Sometimes anger is quite understandable – if someone is directly responsible for the passing of your pet. And sometimes anger is more ambiguous – angry that you’re faced with a world without your precious pet by your side. 

Anger can be sneaky too; it doesn’t always appear as a red in the face, blatant temper. Anger can be frustration – with grief, with life, and with others. It can be resentment towards people who aren’t grieving similarly to you or to those who don’t understand the depth of your pain. 

Anger can mask itself as annoyance with things in life that once seemed important but now seem insignificant. And it can look like blame, directed at yourself or others.

Recognizing the faces of anger can help to expose it, give it less power, and to make coping with anger a bit more manageable. 

Ways To Channel or Discharge Anger

The million dollar question if you find yourself contending with anger. What do you do with it? 

Channeling anger might not be an existential or transcendental experience. It’s more primal. We know anger is an active emotion, which means that it needs purposeful, equally active tools to cope with it. The spiritual revelations can come later.

Your personality and life experiences will shape the active coping skills that help channel anger. You may use several different types of coping tools throughout your journey. 

And you might notice that the things that help with anger after pet loss evolves as your grief does. 

Highly Active Coping: Screaming, singing loudly, hitting a punching bag, engaging in intense physical expression, going to a rage room (i.e. breaking something), dancing.

Calming Active Coping: Yoga or meditation, grounding techniques, journaling or letter writing, drawing or painting, changing your surroundings, talking with someone.

You get the gist.

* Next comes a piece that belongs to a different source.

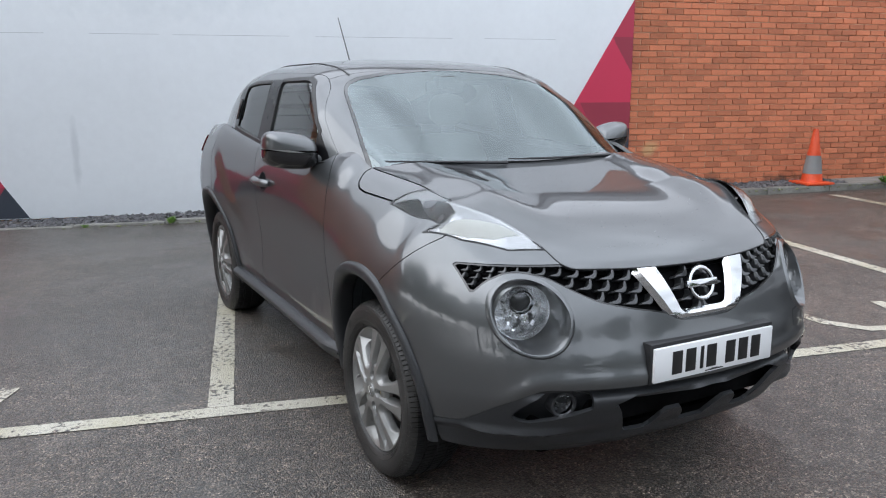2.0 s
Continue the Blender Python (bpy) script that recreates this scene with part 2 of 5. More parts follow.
def asphalt(name, painted):
    """Wet coarse asphalt of stone chips; painted: the same relief under worn white paint."""
    m = bpy.data.materials.new(name)
    m.use_nodes = True
    n, l = m.node_tree.nodes, m.node_tree.links
    b = n["Principled BSDF"]
    co = n.new("ShaderNodeTexCoord")

    def noise_tex(size, detail):
        t = n.new("ShaderNodeTexNoise")
        t.inputs["Scale"].default_value, t.inputs["Detail"].default_value = size, detail
        l.new(co.outputs["Object"], t.inputs["Vector"])
        return t.outputs["Fac"]

    def ramp(fac, stops):
        r = n.new("ShaderNodeValToRGB")
        while len(r.color_ramp.elements) < len(stops):
            r.color_ramp.elements.new(0.5)
        for e, (p, c) in zip(r.color_ramp.elements, stops):
            e.position, e.color = p, (*c, 1)
        l.new(fac, r.inputs[0])
        return r.outputs[0]

    def blend(kind, fac, a, c):
        x = n.new("ShaderNodeMix")
        x.data_type, x.blend_type = "RGBA", kind
        if isinstance(fac, float):
            x.inputs[0].default_value = fac
        else:
            l.new(fac, x.inputs[0])
        for k, v in ((6, a), (7, c)):
            if isinstance(v, tuple):
                x.inputs[k].default_value = (*v, 1)
            else:
                l.new(v, x.inputs[k])
        return x.outputs[2]
    chips = n.new("ShaderNodeTexVoronoi")
    chips.inputs["Scale"].default_value, chips.inputs["Randomness"].default_value = 140, 1
    l.new(co.outputs["Object"], chips.inputs["Vector"])
    sep = n.new("ShaderNodeSeparateColor")
    l.new(chips.outputs["Color"], sep.inputs[0])
    stone = ramp(sep.outputs[0], [(0.0, (0.024, 0.021, 0.018)), (0.35, (0.066, 0.057, 0.049)), (0.6, (0.108, 0.092, 0.077)), (0.85, (0.180, 0.155, 0.130)), (1.0, (0.28, 0.245, 0.208))])
    gaps = ramp(chips.outputs["Distance"], [(0.0, (1, 1, 1)), (0.45, (0.95, 0.95, 0.95)), (0.75, (0.22, 0.22, 0.22))])
    col = blend("MULTIPLY", 1.0, stone, gaps)
    broad = noise_tex(0.55, 5)
    col = blend("MULTIPLY", 1.0, col, ramp(broad, [(0.35, (0.66, 0.65, 0.64)), (0.65, (1.12, 1.08, 1.06))]))
    col = blend("MULTIPLY", 1.0, col, ramp(noise_tex(9.0, 6), [(0.36, (0.70, 0.70, 0.70)), (0.64, (1.22, 1.21, 1.20))]))
    grit = ramp(noise_tex(42, 8), [(0.34, (0.35, 0.34, 0.33)), (0.50, (0.95, 0.94, 0.93)), (0.66, (1.9, 1.86, 1.8))])
    col = blend("MULTIPLY", 0.8, col, grit)
    wet = ramp(noise_tex(0.9, 4), [(0.42, (0.42, 0.42, 0.42)), (0.62, (0.62, 0.62, 0.62))])
    wet = blend("MULTIPLY", 0.5, wet, grit)
    if painted:
        worn = n.new("ShaderNodeMath")
        worn.operation = "ADD"
        l.new(noise_tex(38, 6), worn.inputs[0])
        r = n.new("ShaderNodeMapRange")
        r.inputs["From Min"].default_value, r.inputs["From Max"].default_value = 0.25, 0.75
        r.inputs["To Min"].default_value, r.inputs["To Max"].default_value = -0.12, 0.12
        l.new(noise_tex(5, 3), r.inputs["Value"])
        l.new(r.outputs[0], worn.inputs[1])
        keep = ramp(worn.outputs[0], [(0.365, (0, 0, 0)), (0.445, (1, 1, 1))])
        paint = ramp(noise_tex(2.2, 4), [(0.35, (0.43, 0.39, 0.275)), (0.6, (0.53, 0.50, 0.415))])
        paint = blend("MULTIPLY", 0.5, paint, gaps)
        col = blend("MIX", keep, col, paint)
    l.new(col, b.inputs["Base Color"])
    l.new(wet, b.inputs["Roughness"])
    b.inputs["Specular IOR Level"].default_value = 0.6
    b.inputs["Coat Weight"].default_value, b.inputs["Coat Roughness"].default_value = 0.42, 0.40
    bp = n.new("ShaderNodeBump")
    bp.invert = True
    bp.inputs["Strength"].default_value, bp.inputs["Distance"].default_value = (0.45 if painted else 0.8), 0.006
    l.new(chips.outputs["Distance"], bp.inputs["Height"])
    l.new(bp.outputs["Normal"], b.inputs["Normal"])
    # thin films of water fill the hollows in places and calm the relief
    film = ramp(noise_tex(1.7, 3), [(0.56, (1, 1, 1)), (0.66, (0.22, 0.22, 0.22))])
    calm = n.new("ShaderNodeMath")
    calm.operation = "MULTIPLY"
    calm.inputs[1].default_value = 0.45 if painted else 0.9
    l.new(film, calm.inputs[0])
    l.new(calm.outputs[0], bp.inputs["Strength"])
    l.new(bp.outputs["Normal"], b.inputs["Coat Normal"])
    return m


M["asphalt"], M["line"] = asphalt("wet_asphalt", False), asphalt("worn_line_paint", True)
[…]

Channeling anger means you have to do something else active. And it’s not a one and done. Working on anger is a practice that you will likely regularly need to come back to. 

Why should you want to work at anger after pet loss?

Anger, much like guilt, can stagnate grief. It traps the grief in your mind instead of being free to fully grieve from your heart. These emotions that grief brings along require compassion, understanding, and a dash of motivation. 

Anger can also manifest itself physically. Anxiety, headaches, insomnia, high blood pressure, and mental fatigue are just some of the ways anger can present itself in your body. 

Lastly, anger can affect other parts of your life. Relationships, friendships, your other pets, your career. You may find yourself responding to interactions with others in ways that do not resemble your typical self.